In 2009, he founded 'The Road to Rights' International Youth-led Organisation, where he currently works as the president. The organization focuses on value based education, knowledge and skills development as well as sustainable development. Apart from that, he is a director of Chief Strategist & Head of Corporate social responsibility (CSR) at Layer7 Innovations Incorporation, and also in KOLAB Co-working Spaces that are empowering all levels of entrepreneurs from startups to Small and Medium Enterprises (SME). He was also the chairman of Smart Ideas private limited from 2018 to 2019. Perera is also a board member of 'Mithuru Mithuro' Movement. From 2010 – 2015, he was the director of Ferguson Humanitarian Foundation International which was based on Los Angeles, USA.

In 2013, Commonwealth Heads of Government Meeting (CHOGM) Youth forum, Perera involved as a facilitator and an official delegate. Then in 2014, he was the official Sri Lankan delegate and regional contributor for World Conference on Youth. In the same year, he was in chair of South Asia Summit on Youth & Human Rights which was organised as a collaboration with Ministry of Youth Affairs and Skills Development, Ministry of Mass Media, Ministry of Sports and National Youth Council. He also created the G17 University Ambassadors Consortium to combat youth unemployment in Sri Lanka. The program involve 2,000 undergraduates from 74 universities which promotes the SDGs.

On 1 March 2013, he was awarded with the “International Human Rights Hero award 2012” at the 9th International Human Rights Youth Summit held at Brussels, Belgium. The award was presented during the South Asia Human Rights Youth Summit in Chennai in which he was the Sri Lankan speaker. In November 2014, he was selected as one of the Ten Outstanding Young Persons (TOYP) where he received the award for the contribution to Children, Human Rights and World Peace. In the same year, he won the United Nations Friendship Organisation Global Youth Service Award (SUNFO). In 2015, he was awarded with Ferguson Humanitarian Foundation International Humanitarian Award. In the same year, he was selected as the Asia Ambassador and Coordinator of International Youth NGOs Summit. During 11th and 12th International Human Rights Summit at United Nations, Perera distinguished as a guest speaker.

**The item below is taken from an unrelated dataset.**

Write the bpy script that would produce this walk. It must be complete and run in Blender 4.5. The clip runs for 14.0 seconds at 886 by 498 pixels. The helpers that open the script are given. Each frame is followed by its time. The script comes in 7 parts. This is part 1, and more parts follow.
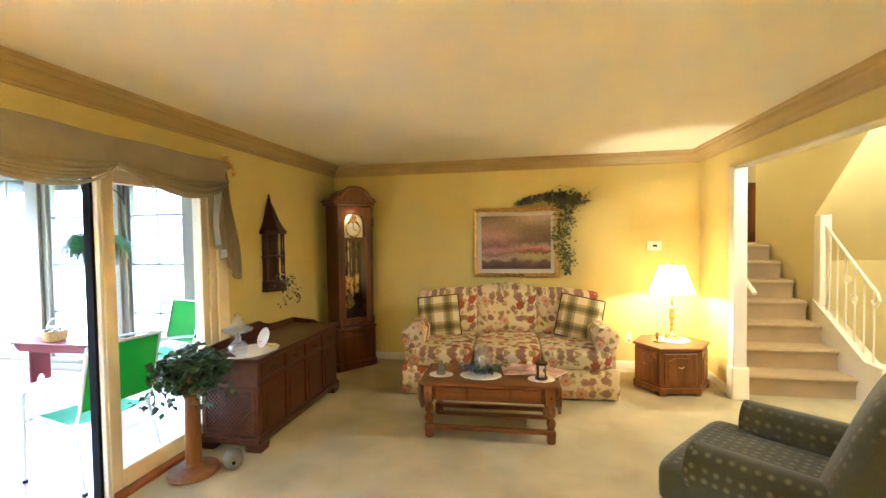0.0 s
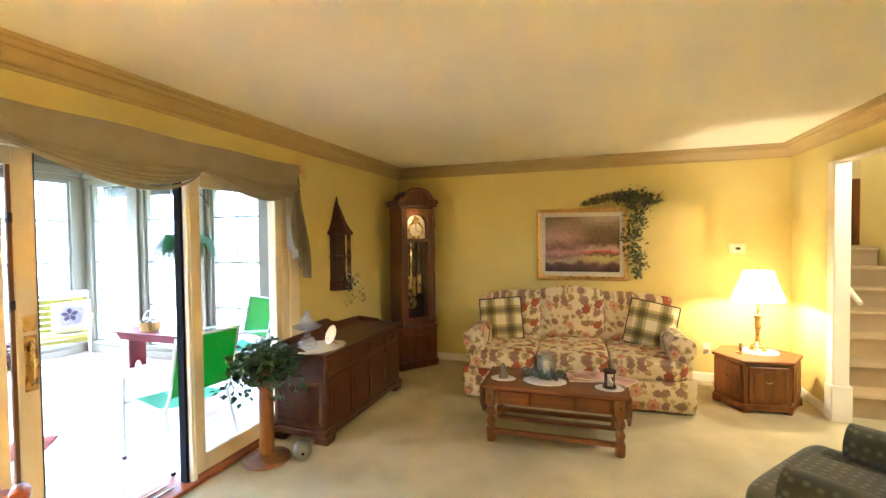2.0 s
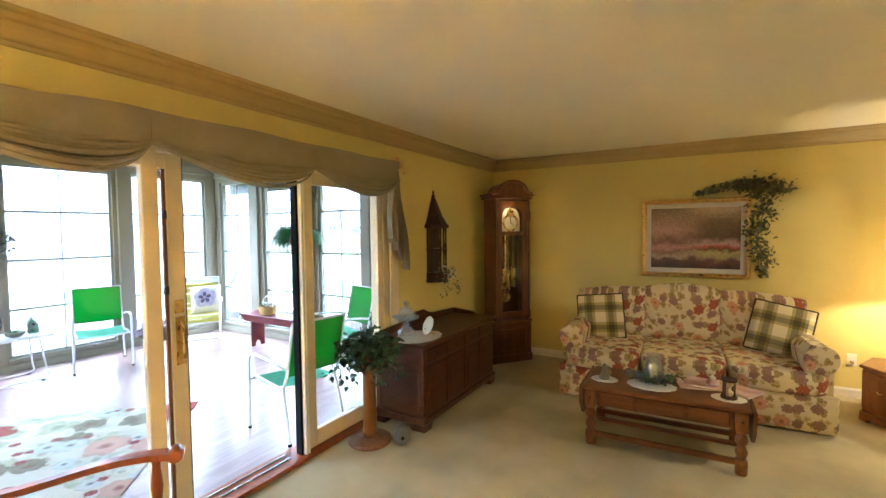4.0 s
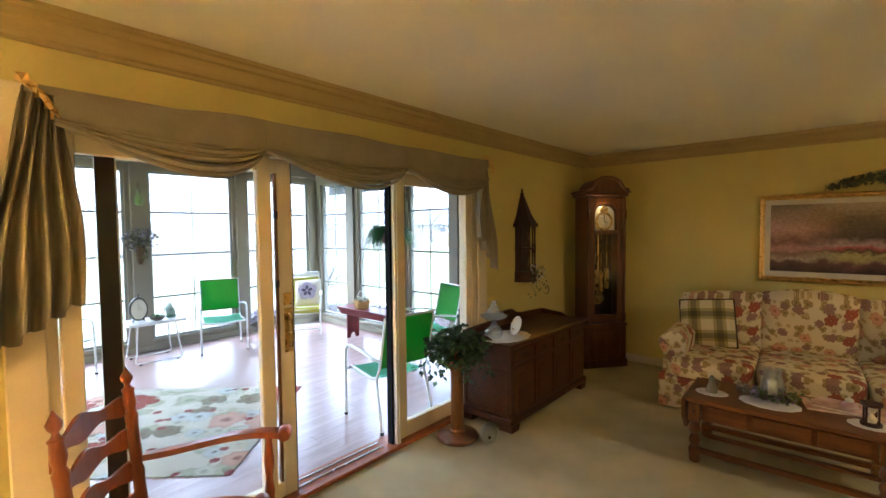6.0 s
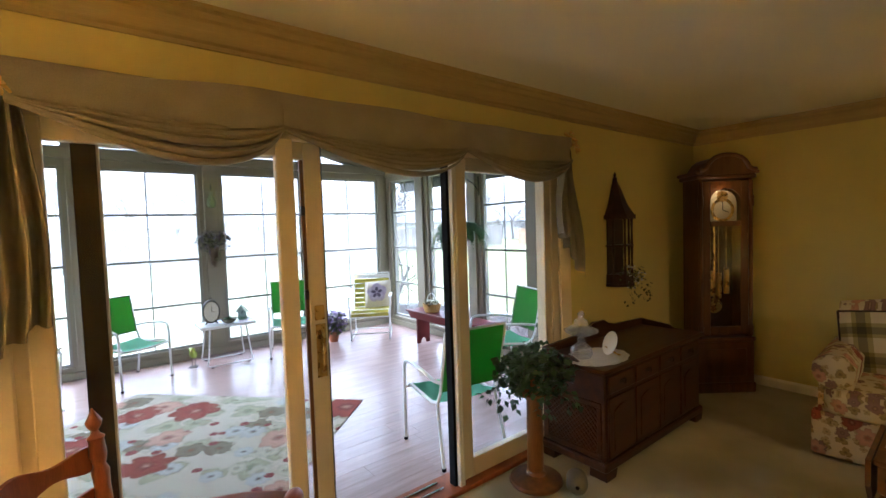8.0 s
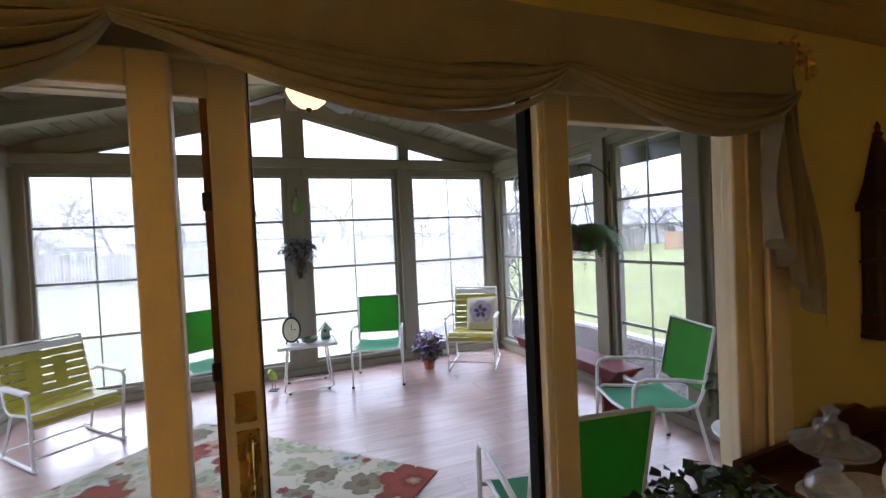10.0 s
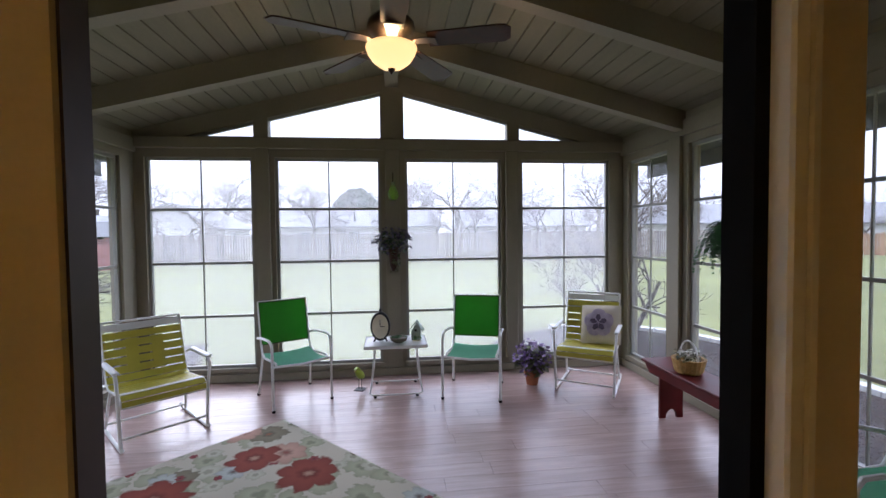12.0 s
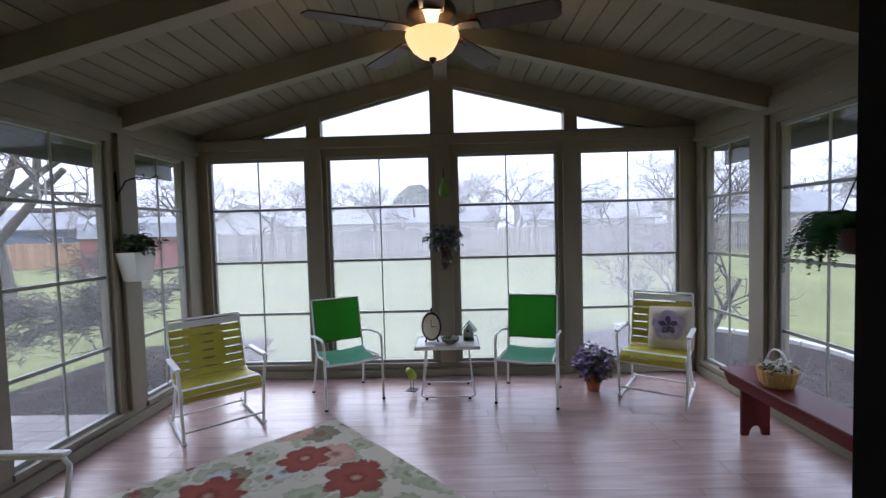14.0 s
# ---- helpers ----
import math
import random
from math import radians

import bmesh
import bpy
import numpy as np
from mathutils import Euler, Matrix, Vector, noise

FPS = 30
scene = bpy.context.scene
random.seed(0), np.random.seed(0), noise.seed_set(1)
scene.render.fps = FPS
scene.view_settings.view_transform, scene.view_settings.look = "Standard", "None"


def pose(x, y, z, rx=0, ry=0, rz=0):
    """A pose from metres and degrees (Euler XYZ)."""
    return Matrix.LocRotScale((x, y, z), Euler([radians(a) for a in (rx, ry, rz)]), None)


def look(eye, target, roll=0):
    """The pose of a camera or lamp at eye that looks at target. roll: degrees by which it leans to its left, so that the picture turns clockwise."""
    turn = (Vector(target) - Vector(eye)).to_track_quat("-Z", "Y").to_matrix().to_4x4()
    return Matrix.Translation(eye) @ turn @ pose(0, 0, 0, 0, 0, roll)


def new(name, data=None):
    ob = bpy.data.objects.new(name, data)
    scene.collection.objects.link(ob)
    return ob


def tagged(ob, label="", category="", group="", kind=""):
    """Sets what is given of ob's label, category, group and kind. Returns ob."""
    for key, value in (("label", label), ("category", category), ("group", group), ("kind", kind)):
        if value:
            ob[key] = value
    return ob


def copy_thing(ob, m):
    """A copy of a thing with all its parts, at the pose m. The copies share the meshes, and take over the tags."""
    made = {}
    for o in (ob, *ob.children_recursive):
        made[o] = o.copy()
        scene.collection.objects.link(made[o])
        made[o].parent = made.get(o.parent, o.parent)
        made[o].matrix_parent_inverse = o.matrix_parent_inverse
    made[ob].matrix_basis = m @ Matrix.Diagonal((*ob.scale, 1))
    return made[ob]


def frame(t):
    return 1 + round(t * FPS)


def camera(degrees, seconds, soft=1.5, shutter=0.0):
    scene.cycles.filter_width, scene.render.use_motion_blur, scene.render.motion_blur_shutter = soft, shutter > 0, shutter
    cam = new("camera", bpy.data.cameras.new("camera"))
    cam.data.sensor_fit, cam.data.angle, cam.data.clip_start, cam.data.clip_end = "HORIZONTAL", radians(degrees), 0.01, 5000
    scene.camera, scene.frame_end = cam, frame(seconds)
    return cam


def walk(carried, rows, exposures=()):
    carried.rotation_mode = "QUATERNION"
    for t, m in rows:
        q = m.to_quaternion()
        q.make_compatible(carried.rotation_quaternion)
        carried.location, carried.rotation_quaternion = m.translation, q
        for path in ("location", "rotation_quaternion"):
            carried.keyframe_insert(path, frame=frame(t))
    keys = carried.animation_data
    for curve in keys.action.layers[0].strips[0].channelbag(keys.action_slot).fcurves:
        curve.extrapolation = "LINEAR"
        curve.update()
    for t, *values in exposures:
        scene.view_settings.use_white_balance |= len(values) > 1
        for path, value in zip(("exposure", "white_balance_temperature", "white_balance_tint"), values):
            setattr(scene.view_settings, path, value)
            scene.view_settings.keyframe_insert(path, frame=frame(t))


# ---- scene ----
cam = camera(90.1, 14.0)
# seconds, x, y, z, pitch, roll, yaw
ROWS = [
    (0.0, -0.055, -0.101, 1.552, -1.75, 0.89, 10.96),
    (0.5, -0.056, -0.090, 1.547, -1.70, 0.85, 12.57),
    (1.0, -0.058, -0.086, 1.547, -1.60, 0.71, 14.20),
    (1.5, -0.067, -0.085, 1.550, -1.41, 0.68, 16.16),
    (2.0, -0.080, -0.080, 1.554, -1.51, 0.70, 18.76),
    (2.5, -0.093, -0.079, 1.559, -1.72, 0.78, 21.53),
    (3.0, -0.109, -0.076, 1.562, -1.95, 0.89, 24.39),
    (3.5, -0.129, -0.081, 1.567, -2.28, 0.72, 27.30),
    (6.0, -0.152, -0.098, 1.576, -2.57, 0.61, 41.46),
    (6.5, -0.191, -0.022, 1.572, -2.84, 0.39, 43.56),
    (7.0, -0.252, 0.049, 1.576, -3.01, 0.80, 45.86),
    (9.5, -1.141, 1.118, 1.547, -1.62, 2.74, 64.32),
    (10.0, -1.384, 1.284, 1.557, -1.36, 2.64, 68.78),
    (10.5, -1.604, 1.402, 1.542, -1.24, 2.15, 72.11),
    (11.0, -1.785, 1.484, 1.544, -1.41, 1.60, 75.91),
    (11.5, -1.930, 1.538, 1.550, -1.72, 1.03, 79.75),
    (12.0, -2.033, 1.575, 1.560, -2.00, 0.60, 83.51),
    (12.5, -2.099, 1.611, 1.572, -2.17, 0.59, 85.92),
    (13.0, -2.142, 1.629, 1.580, -2.20, 1.07, 88.06),
    (13.5, -2.171, 1.644, 1.579, -2.32, 1.51, 89.81),
    (14.0, -2.191, 1.667, 1.581, -2.52, 1.52, 91.22),
]
walk(cam, [(t, pose(x, y, z, 90 + pitch, roll, yaw)) for t, x, y, z, pitch, roll, yaw in ROWS],
     exposures=[(0.0, 4.25, 4700, 7), (1.5, 4.25, 4700, 7), (3.0, 4.0, 4700, 7), (3.7, 3.7, 4750, 5), (5.8, 3.0, 4950, 7), (7.2, 2.8, 5050, 9),
                (9.3, 1.83, 5450, 15), (10.5, 1.52, 5550, 18), (12.0, 0.9, 5600, 20), (14.0, 0.7, 5500, 19)])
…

In 2016, Sri Lanka organised international summit and Peace Expo together with Ministry of Sports with the participation of 33 Countries and over 70 delegates. Perera was one of the Sri Lankan participants to the summit. In 2018, Perera received the United Nations SDG Action Award at Global Festival of Actions in Bonn, Germany. He also received the People's Choice Award out of 125 countries. In 2018, he initiated the Gamata Technology, an accelerator platform to reduce high percentage of youth misuse the technology due to lack of knowledge and empowerment.

Apart from various social activities, he has been in part of several volunteer services including, ICC Cricket World Cup Secretariat, Media unit for 2010 ICC World Twenty20, Rotaract club, recycling ocean plastics, drug free world international, Nena Guna Weduma Sisu Diriya educational project, habitat for humanity and Commonwealth Asia youth program.

In 2020, he addressed at the World Summit of Nobel Peace Laureates in drafting the official Youth Declaration of the summit. In 2022, Perera involved in improving the SDGs during the "MY WORLD global survey" for the United Nations. In 2023, he involved as a member of the organising committee of the Sama International Choral festival. Currently, he works as a regional advisor for South Asia in the Climate Action Champions Network.